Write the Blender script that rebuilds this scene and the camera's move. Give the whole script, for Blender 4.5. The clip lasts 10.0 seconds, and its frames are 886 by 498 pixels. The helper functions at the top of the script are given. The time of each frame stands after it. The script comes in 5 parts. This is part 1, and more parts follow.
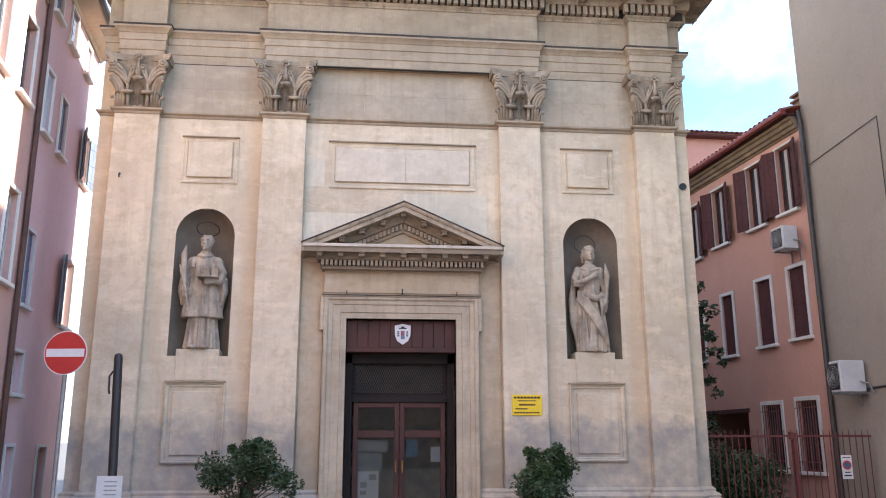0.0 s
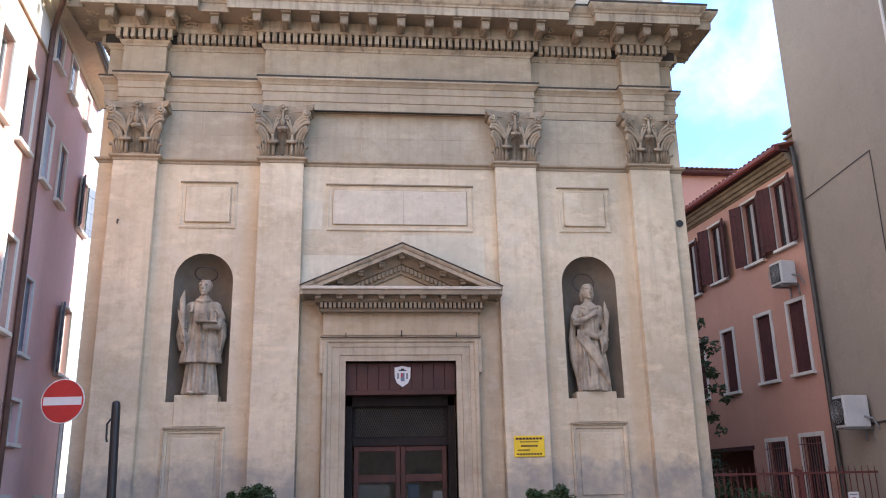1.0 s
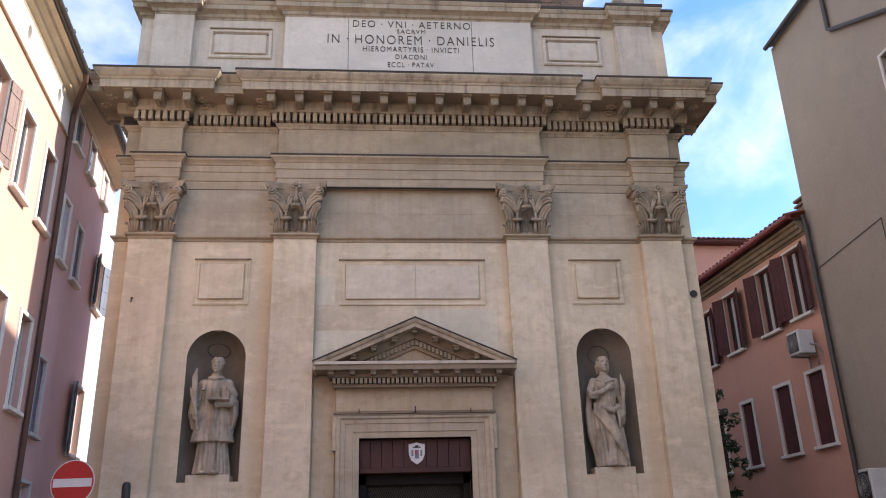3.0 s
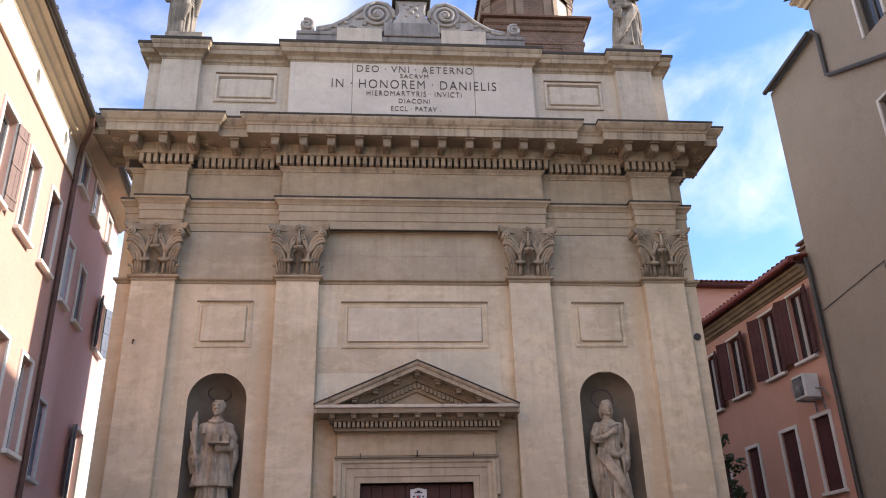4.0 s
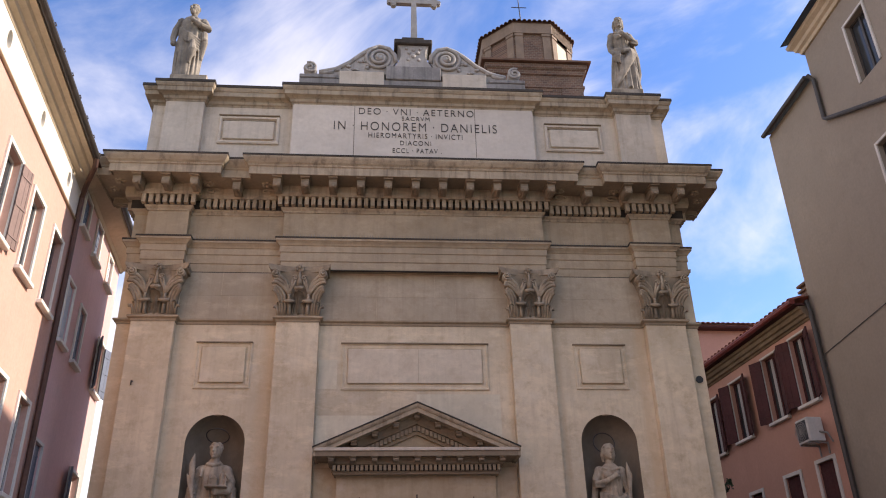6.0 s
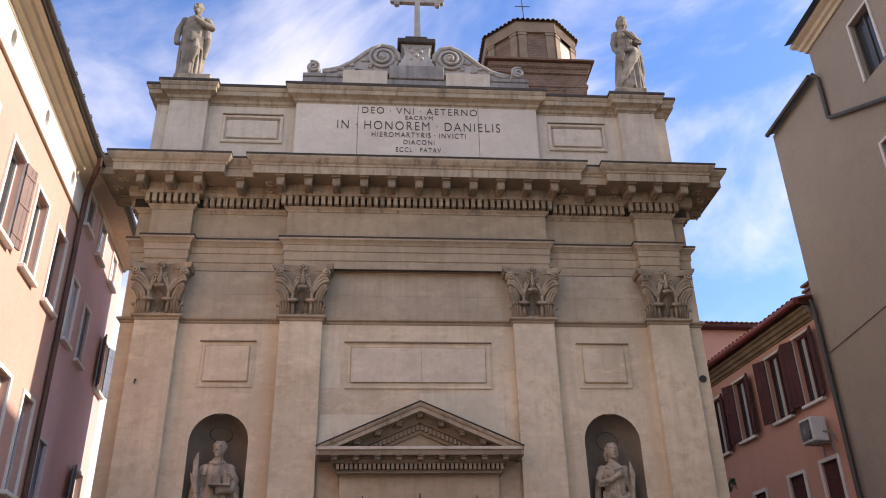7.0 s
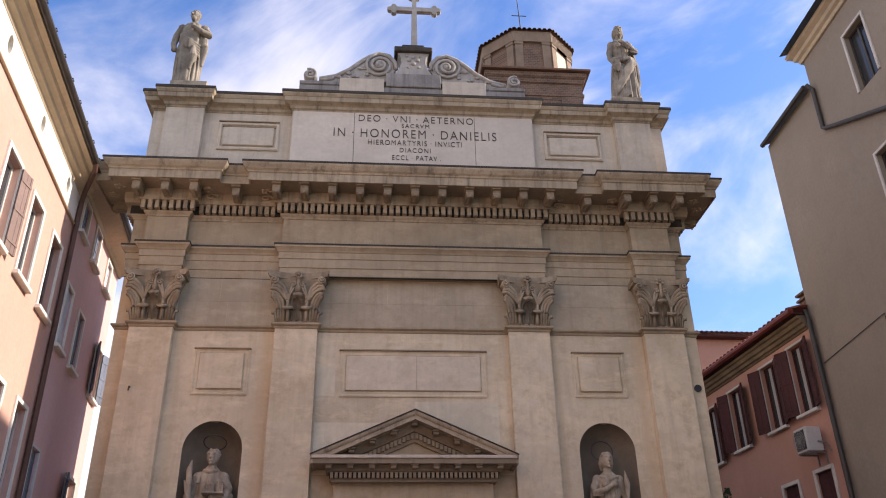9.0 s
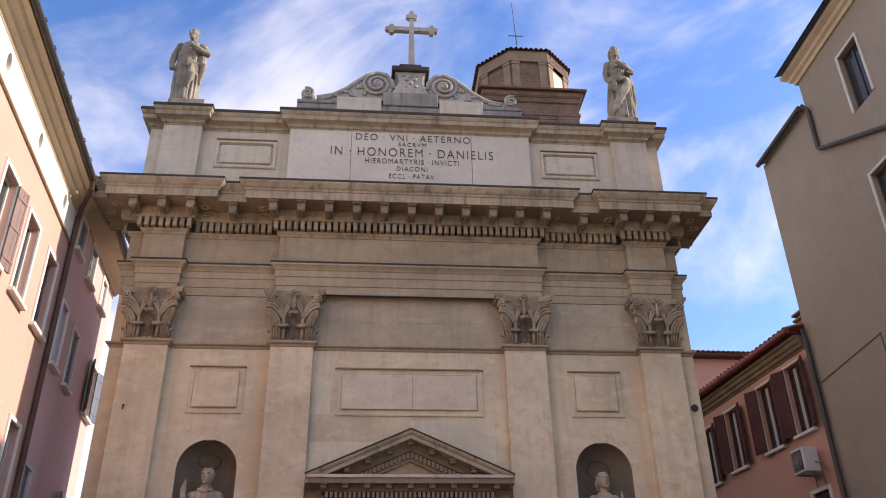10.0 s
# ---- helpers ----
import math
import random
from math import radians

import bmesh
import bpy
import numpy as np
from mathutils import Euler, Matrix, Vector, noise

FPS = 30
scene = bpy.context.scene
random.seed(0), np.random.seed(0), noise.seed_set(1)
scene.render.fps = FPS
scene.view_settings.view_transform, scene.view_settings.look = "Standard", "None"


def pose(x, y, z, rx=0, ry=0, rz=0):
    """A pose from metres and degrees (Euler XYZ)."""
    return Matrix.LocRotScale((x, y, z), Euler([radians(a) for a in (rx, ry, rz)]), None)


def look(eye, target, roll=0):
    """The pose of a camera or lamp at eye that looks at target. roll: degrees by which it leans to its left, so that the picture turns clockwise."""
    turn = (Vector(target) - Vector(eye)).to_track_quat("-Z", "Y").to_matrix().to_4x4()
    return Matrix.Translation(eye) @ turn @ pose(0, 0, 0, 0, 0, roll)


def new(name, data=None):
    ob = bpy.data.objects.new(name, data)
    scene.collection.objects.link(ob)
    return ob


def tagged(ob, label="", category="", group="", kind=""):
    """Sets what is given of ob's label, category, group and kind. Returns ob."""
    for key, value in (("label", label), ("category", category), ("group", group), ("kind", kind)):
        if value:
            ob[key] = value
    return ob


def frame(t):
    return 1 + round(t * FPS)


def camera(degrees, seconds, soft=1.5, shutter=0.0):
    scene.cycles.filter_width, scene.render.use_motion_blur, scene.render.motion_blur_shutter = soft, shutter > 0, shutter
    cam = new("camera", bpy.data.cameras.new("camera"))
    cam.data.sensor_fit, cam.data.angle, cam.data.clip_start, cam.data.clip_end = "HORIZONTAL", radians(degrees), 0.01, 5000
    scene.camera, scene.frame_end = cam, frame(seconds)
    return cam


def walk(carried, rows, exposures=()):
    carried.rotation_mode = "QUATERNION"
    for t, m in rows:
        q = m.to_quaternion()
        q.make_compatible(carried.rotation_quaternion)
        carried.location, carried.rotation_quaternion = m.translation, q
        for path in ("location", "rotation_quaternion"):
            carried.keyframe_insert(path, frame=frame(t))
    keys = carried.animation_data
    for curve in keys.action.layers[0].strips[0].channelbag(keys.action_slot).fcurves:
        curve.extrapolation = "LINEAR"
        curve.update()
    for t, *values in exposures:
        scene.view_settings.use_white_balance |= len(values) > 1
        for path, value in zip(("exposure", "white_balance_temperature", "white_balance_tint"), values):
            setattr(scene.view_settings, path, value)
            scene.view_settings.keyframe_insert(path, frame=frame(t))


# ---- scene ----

The task:
Repeat the data exactly, without the pictures.

Expected output:
Write the Blender script that rebuilds this scene and the camera's move. Give the whole script, for Blender 4.5. The clip lasts 10.0 seconds, and its frames are 886 by 498 pixels. The helper functions at the top of the script are given. The time of each frame stands after it. The script comes in 5 parts. This is part 1, and more parts follow.
0.0 s
1.0 s
3.0 s
4.0 s
6.0 s
7.0 s
9.0 s
10.0 s
# ---- helpers ----
import math
import random
from math import radians

import bmesh
import bpy
import numpy as np
from mathutils import Euler, Matrix, Vector, noise

FPS = 30
scene = bpy.context.scene
random.seed(0), np.random.seed(0), noise.seed_set(1)
scene.render.fps = FPS
scene.view_settings.view_transform, scene.view_settings.look = "Standard", "None"


def pose(x, y, z, rx=0, ry=0, rz=0):
    """A pose from metres and degrees (Euler XYZ)."""
    return Matrix.LocRotScale((x, y, z), Euler([radians(a) for a in (rx, ry, rz)]), None)


def look(eye, target, roll=0):
    """The pose of a camera or lamp at eye that looks at target. roll: degrees by which it leans to its left, so that the picture turns clockwise."""
    turn = (Vector(target) - Vector(eye)).to_track_quat("-Z", "Y").to_matrix().to_4x4()
    return Matrix.Translation(eye) @ turn @ pose(0, 0, 0, 0, 0, roll)


def new(name, data=None):
    ob = bpy.data.objects.new(name, data)
    scene.collection.objects.link(ob)
    return ob


def tagged(ob, label="", category="", group="", kind=""):
    """Sets what is given of ob's label, category, group and kind. Returns ob."""
    for key, value in (("label", label), ("category", category), ("group", group), ("kind", kind)):
        if value:
            ob[key] = value
    return ob


def frame(t):
    return 1 + round(t * FPS)


def camera(degrees, seconds, soft=1.5, shutter=0.0):
    scene.cycles.filter_width, scene.render.use_motion_blur, scene.render.motion_blur_shutter = soft, shutter > 0, shutter
    cam = new("camera", bpy.data.cameras.new("camera"))
    cam.data.sensor_fit, cam.data.angle, cam.data.clip_start, cam.data.clip_end = "HORIZONTAL", radians(degrees), 0.01, 5000
    scene.camera, scene.frame_end = cam, frame(seconds)
    return cam


def walk(carried, rows, exposures=()):
    carried.rotation_mode = "QUATERNION"
    for t, m in rows:
        q = m.to_quaternion()
        q.make_compatible(carried.rotation_quaternion)
        carried.location, carried.rotation_quaternion = m.translation, q
        for path in ("location", "rotation_quaternion"):
            carried.keyframe_insert(path, frame=frame(t))
    keys = carried.animation_data
    for curve in keys.action.layers[0].strips[0].channelbag(keys.action_slot).fcurves:
        curve.extrapolation = "LINEAR"
        curve.update()
    for t, *values in exposures:
        scene.view_settings.use_white_balance |= len(values) > 1
        for path, value in zip(("exposure", "white_balance_temperature", "white_balance_tint"), values):
            setattr(scene.view_settings, path, value)
            scene.view_settings.keyframe_insert(path, frame=frame(t))


# ---- scene ----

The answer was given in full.